Zwei Ausstellungen werden in der Kunstsammlung Jena am Markt 7 gezeigt: Vom 10. März bis 26. Mai 2013 die Ausstellung „Henry van de Velde in Jena“ und vom 1. September bis 24. November 2013 „Henry van de Velde der Maler und die Neo-Impressionisten“. Die Ausstellung „Henry van de Velde in Jena“ dokumentiert mit Gemälden, Plastiken, Zeichnungen und Fotos die Vielfalt der Beziehungen van de Veldes nach Jena, sein Wirken im Verein der Kunstfreunde von Jena und Weimar, vor allem aber die Entstehungsgeschichte des Ernst-Abbe-Denkmals. In der Ausstellung „Henry van de Velde der Maler und die Neo-Impressionisten“ wird der Künstler, der Mitglied der Gruppe „Les Vingts“ war, als Maler im Kreis der Neo-Impressionisten vorgestellt und seine Rolle in dieser Kunstrichtung untersucht. Es werden seine Gemälde, Zeichnungen und Druckgraphiken gezeigt.
In dem für Sonderausstellungen vorbehaltenen Galeriebereich präsentiert Haus Schulenburg in Gera in Zusammenarbeit mit der Kunstsammlung Gera von Mitte März bis Ende Oktober 2013 die Exposition „Henry van de Velde und das Haus Schulenburg – Baugeschichte – Rekonstruktion“. Außerdem bereitet Gera zwei weitere Ausstellungen zu den Themen „Henry van de Velde und Thilo Schoder – Meister und Schüler“ und „Jugendstil in Gera“ im Museum für Angewandte Kunst vor.

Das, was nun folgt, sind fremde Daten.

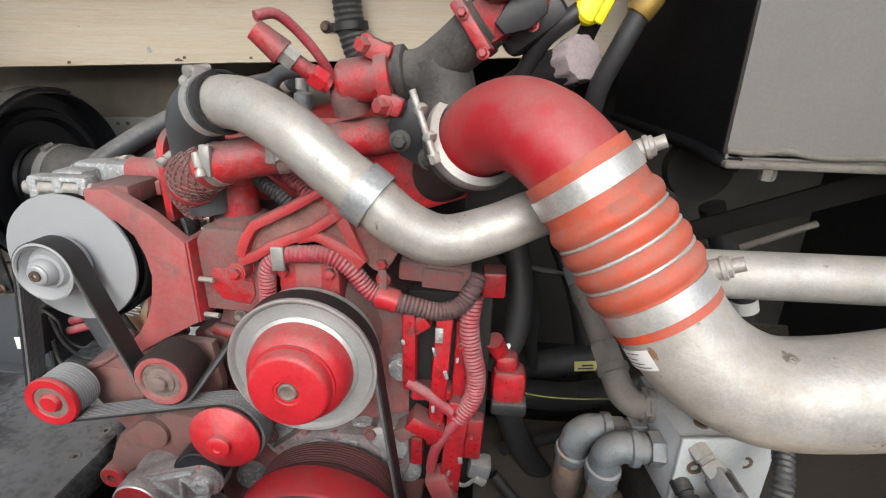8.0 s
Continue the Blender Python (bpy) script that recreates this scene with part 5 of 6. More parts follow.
def make_oil_filter():
    f = thing("oil_filter", "white spin-on filter with a small red mark", "filter", (0.681, 0.622, 1.10))
    c, cr = (0.681, 0.622, 1.096), 0.0335
    part("can", lathe(nb(), c, (0, 0, 1), [(0.020, 0), (0.028, 0.004), (0.0325, 0.012), (cr, 0.017), (cr, 0.093)], 40), M_FILTER, f)
    part("top_ring", lathe(nb(), c, (0, 0, 1), [(cr, 0.0925), (0.0350, 0.095), (0.0350, 0.106), (0.030, 0.112)], 40), M_SHADED_GRIME_RED, f, "grimy red top ring")
    bm = nb()
    for k in range(3):
        a = radians(226 + 8 * k)
        block(bm, (c[0] + (cr + 0.0001) * math.cos(a), c[1] + (cr + 0.0001) * math.sin(a), 1.150), (0.0046, 0.0012, 0.010), 0, turned(0, 0, 226 + 8 * k + 90))
    part("red_mark", bm, M_LENS, f, "small red square mark")
    for k in range(10):
        a = radians(222 + 7 * k)
        part("print_bar", block(nb(), (c[0] + (cr + 0.0001) * math.cos(a), c[1] + (cr + 0.0001) * math.sin(a), 1.163), (0.0022, 0.0012, 0.006 if k % 3 else 0.009), 0, turned(0, 0, 222 + 7 * k + 90)), M_PRINT, f)
    for z in (1.124, 1.129):
        part("red_line", ring_band(nb(), (c[0], c[1], z), (0, 0, 1), cr, 0.0012, 0.0005, 40), M_LENS, f)
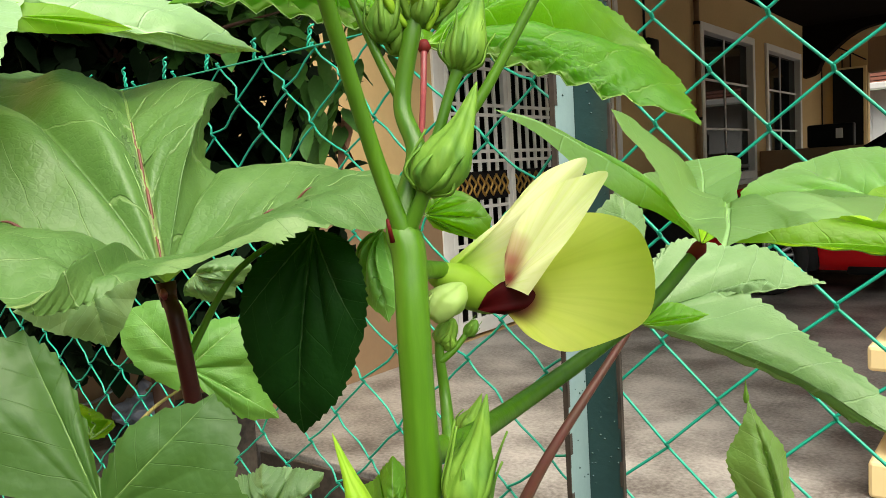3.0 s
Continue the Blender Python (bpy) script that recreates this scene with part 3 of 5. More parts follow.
def sag(x, z):
    """How far the slack mesh lifts towards the post on its open side."""
    if x < PX:
        return 0.02 * max(0.0, 1 + (x - PX) / 0.2) * max(0.0, min(1.0, (z - 0.9) / 0.3))
    return 0.13 * max(-0.25, min(0.3, -0.133 - x)) * max(0.0, min(1.0, (z - 0.85) / 0.3))


def weave(x0, pitch, count, first):
    rnd = random.Random(first)
    for i in range(count):
        bm = bmesh.new()
        xa, xb = x0 + i * pitch, x0 + (i + 1) * pitch
        pts = []
        k = 0
        while True:
            x = xa if (k + i) % 2 == 0 else xb
            side = 1 if x == xa else -1
            z = 1.2625 - k * ROW / 2
            if z < -0.2:
                break
            loose = 0.010 if x < PX - 0.1 else 0.003
            jx, jz = (loose * noise.noise(Vector((x * 31 + c, z * 27, c))) for c in (0.0, 5.3))
            zz = z + sag(x, z) + jz + (0.010 if x < PX else 0.0)
            if x < PX - 0.1:
                jx += 0.09 * max(0.0, min(0.3, -0.633 - x)) * max(0.0, min(1.0, (z - 1.17) / 0.09))
            hook = 0.0007 * side
            pts += [Vector((x + side * 0.0030 + jx, FY - 0.0016, zz + 0.0046)), Vector((x - hook + jx, FY - 0.0026, zz + 0.0020)),
                    Vector((x - hook + jx, FY + 0.0026, zz - 0.0020)), Vector((x + side * 0.0030 + jx, FY + 0.0016, zz - 0.0046))]
            if xa < PX - 0.02:
                step = (xb if x == xa else xa) - x
                pts += [Vector((x + jx + step * f + rnd.uniform(-0.003, 0.003), FY + rnd.uniform(-0.002, 0.002), zz - ROW / 2 * f * (1.12 if f < 0.5 else 0.97))) for f in (0.3, 0.7)]
            k += 1
        add_tube(bm, smooth_path(pts, 2) if xa < PX - 0.02 else pts, 0.0015, 6)
        part("mesh_wire", bm, WIRE, fence)
        # twisted end above the top knot
        if i % 2 == 0:
            x = xa
            zt = 1.2625 + sag(x, 1.26) + (0.010 if x < PX else 0.0)
            tall = rnd.uniform(0.026, 0.036)
            lean = rnd.uniform(-0.3, 0.3)
            bend = rnd.uniform(-0.2, 0.25)
            tw = bmesh.new()
            for ph in (0, math.pi):
                run = []
                for s in range(19):
                    f = s / 18
                    w = ph + f * 9.5
                    r = 0.0018 if f < 0.8 else 0.0018 + (f - 0.8) * 0.02
                    run.append(Vector((x + math.cos(w) * r + lean * tall * f, FY + math.sin(w) * r + bend * tall * f * f, zt + tall * f * (1.0 if ph else 0.88))))
                add_tube(tw, run, 0.0015, 6)
            part("twisted_end", tw, WIRE, fence)


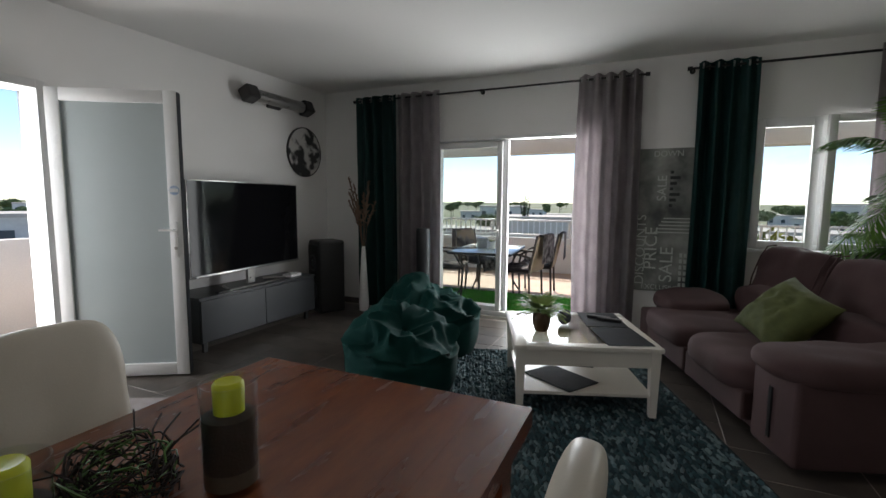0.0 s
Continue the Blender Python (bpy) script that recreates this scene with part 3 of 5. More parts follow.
boxpart("display_tray", (-0.39, -0.39, 0.335, 0.39, 0.39, 0.348), material("tray_wood", (0.70, 0.56, 0.34), 0.45, scale=4, fine=40, stretch=(1, 6, 1)), ct, 0.002, "pale wooden tray under the glass")
for x in (-0.13, 0.13):
    boxpart("divider", (x - 0.006, -0.38, 0.348, x + 0.006, 0.38, 0.43), WHITEWOOD, ct, 0.001)
boxpart("shelf", (-0.425, -0.425, 0.125, 0.425, 0.425, 0.147), WHITEWOOD, ct)


def on_table(x, y, z, rz=0):
    return CT @ pose(x, y, z, 0, 0, rz)


def place_mat(m, label):
    t = thing("place_mat", m, label, "place mat", group="place mats on the coffee table")
    boxpart("mat", (-0.15, -0.215, 0, 0.15, 0.215, 0.004), MATBLACK, t, 0.002)


place_mat(on_table(0.27, -0.21, H + 0.001, 3), "black placemat lying on the glass coffee table")
place_mat(on_table(0.26, 0.24, H + 0.001, -2), "black placemat lying on the glass coffee table")
place_mat(on_table(-0.12, -0.18, 0.148, 38), "black placemat on the lower table shelf")
place_mat(on_table(-0.02, 0.22, 0.148, 80), "black placemat on the lower table shelf")
for k in range(2):
    r_ = thing("remote_control", on_table(0.25 + 0.06 * k, 0.26 - 0.07 * k, H + 0.006, 62), "black remote control lying on a placemat", "remote control", group="remote controls")
    boxpart("body", (-0.022, -0.09, 0, 0.022, 0.09, 0.02), BLACK, r_, 0.005)
    for i in range(3):
        for j in range(6):
            bm = bmesh.new()
            tube(bm, (-0.012 + i * 0.012, -0.07 + j * 0.022, 0.019), (-0.012 + i * 0.012, -0.07 + j * 0.022, 0.0225), 0.004, n=8)
            part("button", bm, GREYVEL, r_)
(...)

Im Rahmen seiner Weimarer Funktionen als Direktor der Kunstgewerbeschule und Beauftragter für das Kleingewerbe im Großherzogtum besuchte Henry van den Velde 1902 und 1908 die Töpferstadt Bürgel. Nach einer kritischen Bestandsaufnahme förderte er nachhaltig die Ausbildung einer neuen Gefäßästhetik in den örtlichen Töpfereien. Mit eigenen Entwürfen sowohl für Zier- als auch Gebrauchsgeschirr und graphischen Reproduktionen der Musterstücke gab er der örtlichen Keramik-Produktion entscheidende Anregungen für eine grundlegende Erneuerung der Produktpalette. Bürgel entwickelte sich in der Folge zu einem Zentrum der europäischen Jugendstilkeramik. Vom 25. Mai bis 22. September 2013 wird in der Ausstellung Henry van de Velde und der Bürgeler Jugendstil im Keramik-Museum Bürgel diese Geschichte beleuchtet.
Die Kunsthalle Erfurt präsentiert vom 24. März bis 16. Juni 2013 die bahnbrechenden Leistungen der Wiener Werkstätte. Das Kunsthaus Apolda Avantgarde widmet van de Veldes Berliner Freund Curt Herrmann sowie seinem Schüler Max Ackermann monographische Ausstellungen und beleuchtet außerdem das umfassende Werk des vielseitig begabten Künstlers Heinrich Vogeler.